2250/-. The annual loss of dependency thus comes to Rs. 27,000/- which is to be multiplied by appropriate multiplier i.e. 17, by following the pronouncement of the Apex Court in Sarala Verma & Ors. Vs. Delhi Transport Corporation & Anr. reported in (2009) 6 SCC 121 . The amount of compensation to which the claimants in MAC Case No.693/1996 are entitled to, therefore, comes to Rs. 4,59,000, to which Rs. 10,000/- is added for funeral expense. Thus the total amount of compensation to which the claimants are entitled is Rs. 4,69,000/-, which will carry interest at the rate of 6% from the date of filing of the claim petition till the date of realization. 20. In MAC Case No, 694/1996 one of the claimants being the wife of the deceased and all the claimants being dependants on the income of the deceased, 1/3 i.e. Rs. 1500/-, from the monthly income, i.e., Rs. 4,500/-, is to be deducted. The monthly loss of dependency therefore conies to Rs. 3000/- and annual loss of income conies to Rs. 36,000/-which is to be multiplied by appropriate multiplier 17. The claimants would, therefore, be entitled to Rs. 6,12,000/- to which Rs.10,000/- for loss of consortium and Rs. 10,000/- for funeral expenses are to be added. Hence the claimants would be entitled to Rs. 6,32,000/-, which amount will carry interest at the 6% per annum from the date of filing of the claim petition till realization. 21. There being no dispute relating to the contract of Insurance between the appellant and the owner of the offending vehicle (bus), the appellant Insurance Company is directed to satisfy the award by depositing the same before the Tribunal within 45 days from today, less the amount, if any, already deposited.
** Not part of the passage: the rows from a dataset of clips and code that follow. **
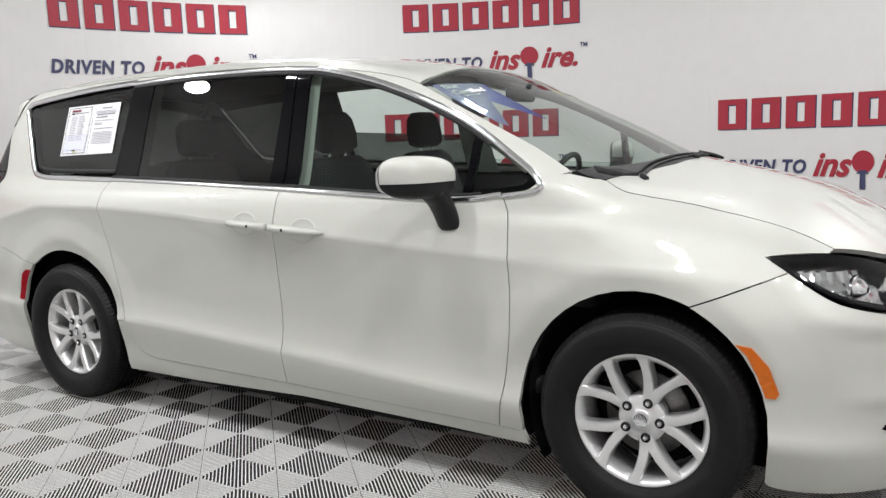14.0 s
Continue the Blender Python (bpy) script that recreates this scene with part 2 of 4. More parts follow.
def side(x, z):
    """Half-width of the body at a length and a height."""
    waist, crease = waist_rise(x), crease_rise(x)
    mix = np.clip((z - .5) / .35, 0, 1)
    q = z - (crease * (1 - mix) + waist * mix) * np.clip((z - .24) / .1, 0, 1) * np.clip((1.15 - z) / .10, 0, 1)
    w = ip(q, [.15, .21, .27, .35, .418, .434, .452, .50, .58, .70, .80, .90, .955, .968, .981, 1.05, 1.10, 1.14, 1.18, 1.30, 1.55, 1.70, 1.85],
           [.90, .945, .963, .980, .991, .992, .984, .970, .963, .968, .976, .985, .9925, .9950, .9905, .969, .948, .918, .890, .845, .757, .70, .64])
    low = ip(x, [2.3, 2.8, 3.2, 3.55, 4.1], [0, .0, .005, .03, .16])
    high = ip(x, [1.4, 2.0, 2.7, 3.1, 3.5, 4.1], [0, .004, .028, .06, .13, .35])
    f = ip(z, [.5, .7, .95, 1.2], [0, .12, .95, 1])
    w = w - low * (1 - f) - high * f
    w = w - ip(-x, [0, .3, .6, .85, 1.1], [0, .005, .028, .075, .15])
    w = w + .025 * np.clip((.14 - x) / .40, 0, 1) * np.exp(-((z - .69) / .15) ** 2)      # fuller behind the rear wheel
    for xc in (.012, 3.075):                 # flared wheel arches, with a crease round each
        d = np.hypot(x - xc, (z - .37) * .98)
        k = np.clip(np.where(d > .49, (.60 - d) / .11, .35 + .65 * (d - .42) / .07), 0, 1) * np.clip((z - .35) / .25, 0, 1)
        w = w + .018 * k
    return w


def top(x, y):
    c = ip(x, [-1.1, -.80, -.6, -.15, .48, .9, 1.3, 1.5, 1.8, 2.03, 2.25, 2.55, 2.95, 3.03, 3.2, 3.5, 3.75, 4.1],
           [1.60, 1.665, 1.698, 1.73, 1.754, 1.755, 1.742, 1.727, 1.688, 1.642, 1.548, 1.410, 1.222, 1.20, 1.165, 1.085, .975, .80])
    k = ip(x, [-1, 1.5, 2.2, 3.0, 4.0], [.10, .10, .13, .14, .12])
    return c - k * y * y


def back(y, z):
    c = ip(z, [.15, .25, .35, .48, .58, .63, .70, .80, 1.00, 1.06, 1.12, 1.16, 1.22, 1.40, 1.62, 1.8],
           [-.98, -1.06, -1.10, -1.115, -1.09, -1.06, -1.065, -1.07, -1.07, -1.085, -1.08, -1.045, -1.01, -.90, -.74, -.6])
    a = np.abs(y)
    hollow = np.clip((.315 + .70 * (z - .83) - a) / .075, 0, 1) * np.clip((z - .782) / .034, 0, 1) * np.clip((1.022 - z) / .03, 0, 1)
    return c + .11 * y * y + (.034 + .03 * np.clip((z - .82) / .2, 0, 1)) * hollow * hollow * (3 - 2 * hollow)


def nose(y, z):
    c = ip(z, [.12, .22, .35, .55, .75, .9, 1.1], [3.95, 4.04, 4.07, 4.07, 4.04, 3.95, 3.7])
    return c - .32 * y * y


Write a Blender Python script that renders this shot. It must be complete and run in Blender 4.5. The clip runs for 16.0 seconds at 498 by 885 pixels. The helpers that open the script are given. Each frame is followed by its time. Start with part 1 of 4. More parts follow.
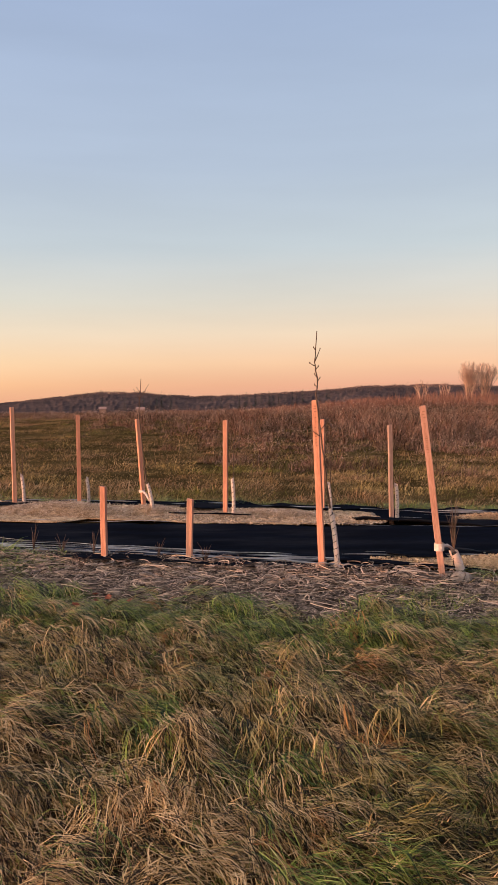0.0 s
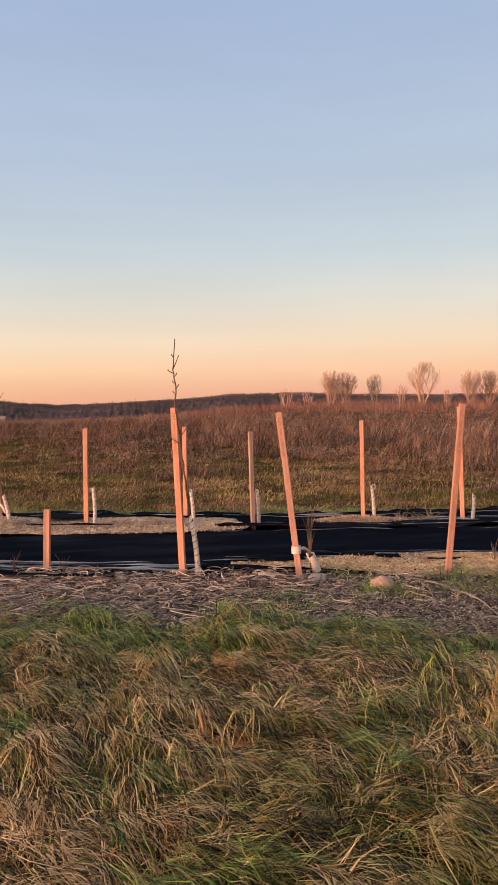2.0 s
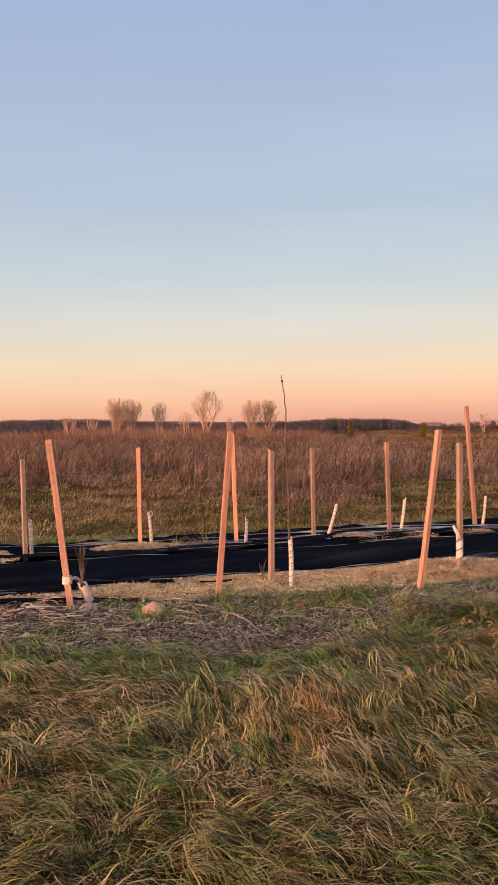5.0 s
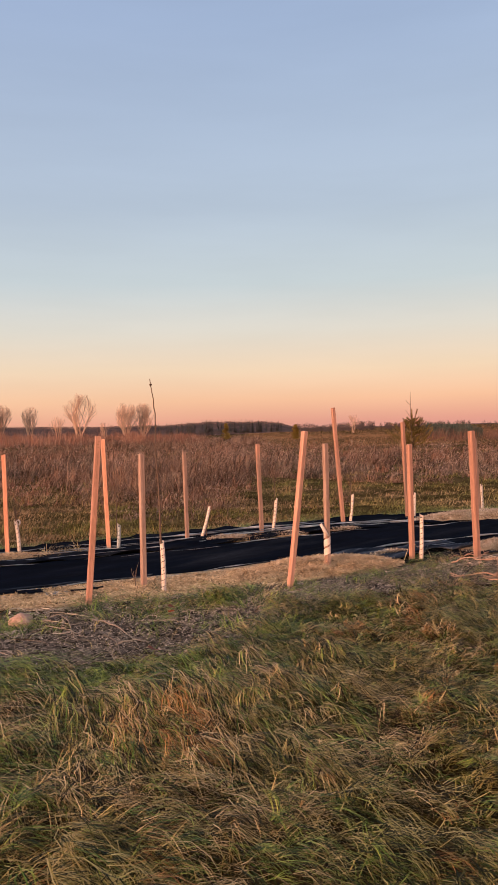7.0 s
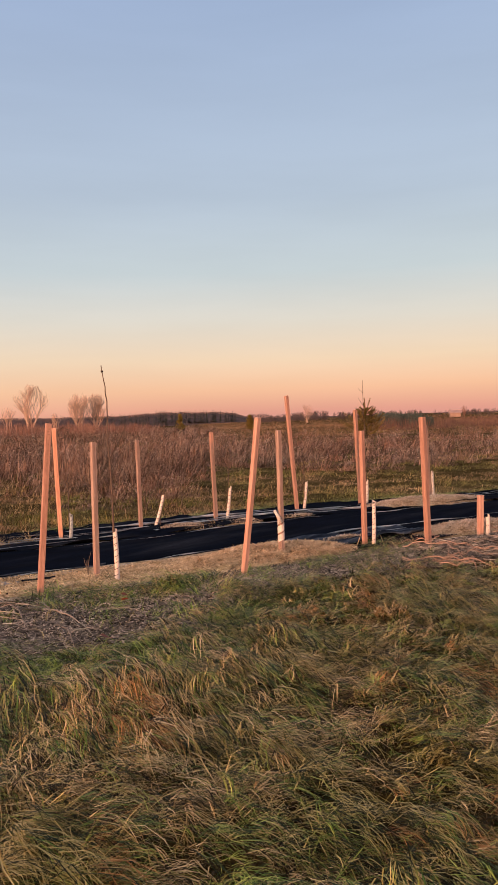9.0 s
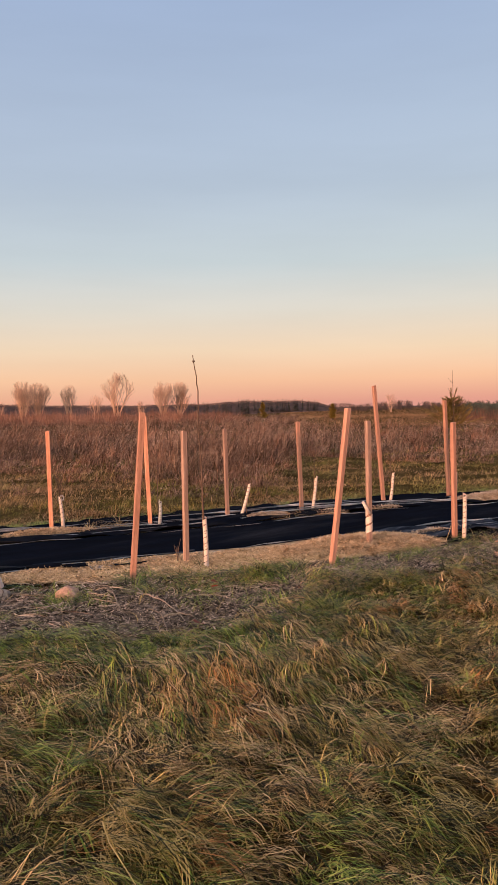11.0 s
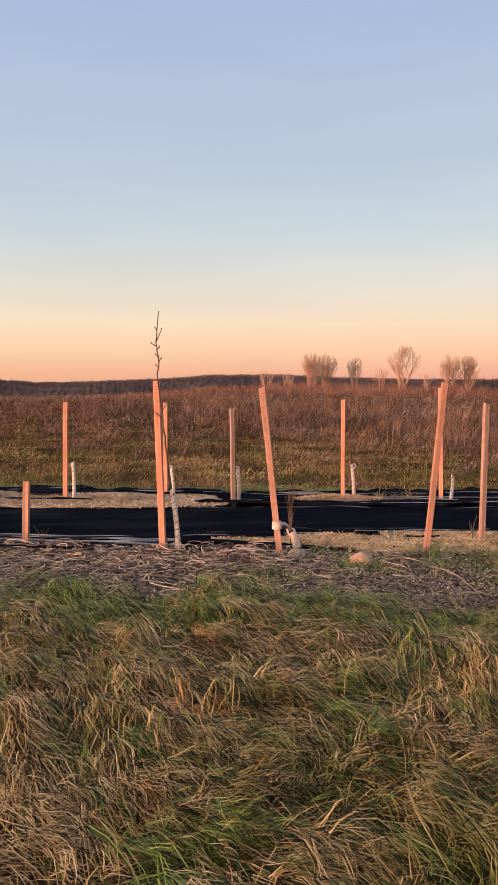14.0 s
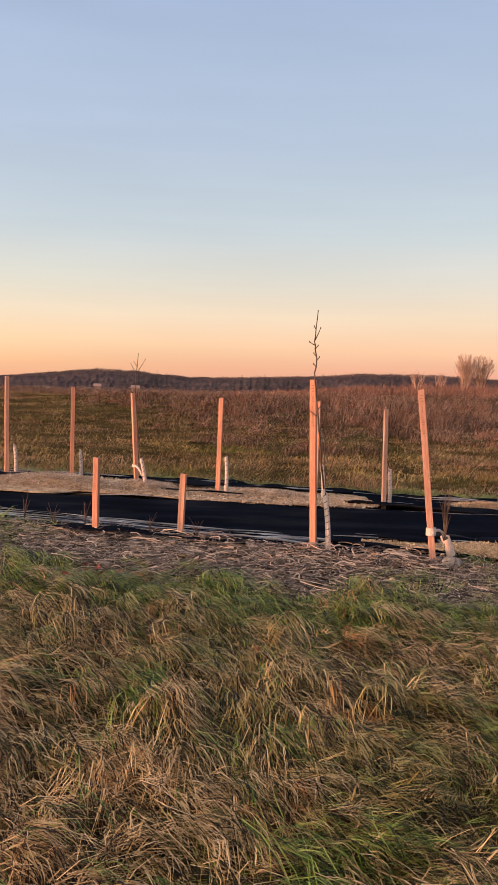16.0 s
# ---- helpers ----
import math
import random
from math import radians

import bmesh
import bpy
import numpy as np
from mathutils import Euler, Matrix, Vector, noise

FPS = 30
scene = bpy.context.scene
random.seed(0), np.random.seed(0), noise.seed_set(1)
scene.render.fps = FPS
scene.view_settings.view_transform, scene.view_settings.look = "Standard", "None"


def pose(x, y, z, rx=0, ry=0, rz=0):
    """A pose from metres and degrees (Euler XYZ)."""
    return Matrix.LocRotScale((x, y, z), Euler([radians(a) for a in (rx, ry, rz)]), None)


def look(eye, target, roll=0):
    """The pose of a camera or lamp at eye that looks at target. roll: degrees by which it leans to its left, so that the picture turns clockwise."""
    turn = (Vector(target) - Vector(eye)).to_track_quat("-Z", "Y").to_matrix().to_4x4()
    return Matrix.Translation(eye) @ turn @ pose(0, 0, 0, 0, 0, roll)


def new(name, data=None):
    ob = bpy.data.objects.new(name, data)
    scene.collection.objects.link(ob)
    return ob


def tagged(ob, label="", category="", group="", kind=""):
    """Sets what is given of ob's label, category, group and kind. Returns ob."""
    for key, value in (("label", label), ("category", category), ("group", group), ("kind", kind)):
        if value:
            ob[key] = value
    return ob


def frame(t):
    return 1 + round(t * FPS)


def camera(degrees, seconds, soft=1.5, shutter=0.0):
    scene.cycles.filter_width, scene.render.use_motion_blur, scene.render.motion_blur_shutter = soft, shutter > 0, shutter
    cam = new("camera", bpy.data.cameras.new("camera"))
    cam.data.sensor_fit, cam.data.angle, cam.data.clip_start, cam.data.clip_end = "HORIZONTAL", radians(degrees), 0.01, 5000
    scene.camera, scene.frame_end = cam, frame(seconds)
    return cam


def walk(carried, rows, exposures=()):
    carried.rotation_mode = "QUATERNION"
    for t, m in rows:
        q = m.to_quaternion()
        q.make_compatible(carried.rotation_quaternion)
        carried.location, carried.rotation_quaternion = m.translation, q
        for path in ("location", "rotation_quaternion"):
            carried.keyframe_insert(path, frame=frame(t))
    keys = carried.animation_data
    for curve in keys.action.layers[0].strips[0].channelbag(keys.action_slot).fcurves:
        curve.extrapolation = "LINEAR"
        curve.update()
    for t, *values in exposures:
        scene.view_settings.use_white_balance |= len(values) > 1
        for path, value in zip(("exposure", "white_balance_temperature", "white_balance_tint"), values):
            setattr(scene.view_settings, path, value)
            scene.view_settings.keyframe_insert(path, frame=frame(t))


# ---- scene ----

On such deposit amounts shall be released in favour of the claimants by account payee cheques, in equal proportion and on being identified to the satisfaction of the learned member. 22. The award passed by the Tribunal stands accordingly modified. 23. The appeals stand dismissed with cost of Rs. 5000/- in each appeals. 24. The Registry is directed to refund Rs. 20,000/-, out of the statutory deposit, made in each of the appeals to the appellant. The cost to be realized shall be credited in the account of the High Court Mediation Centre for proper utilization. 25. The Registry is directed to send down the records forthwith.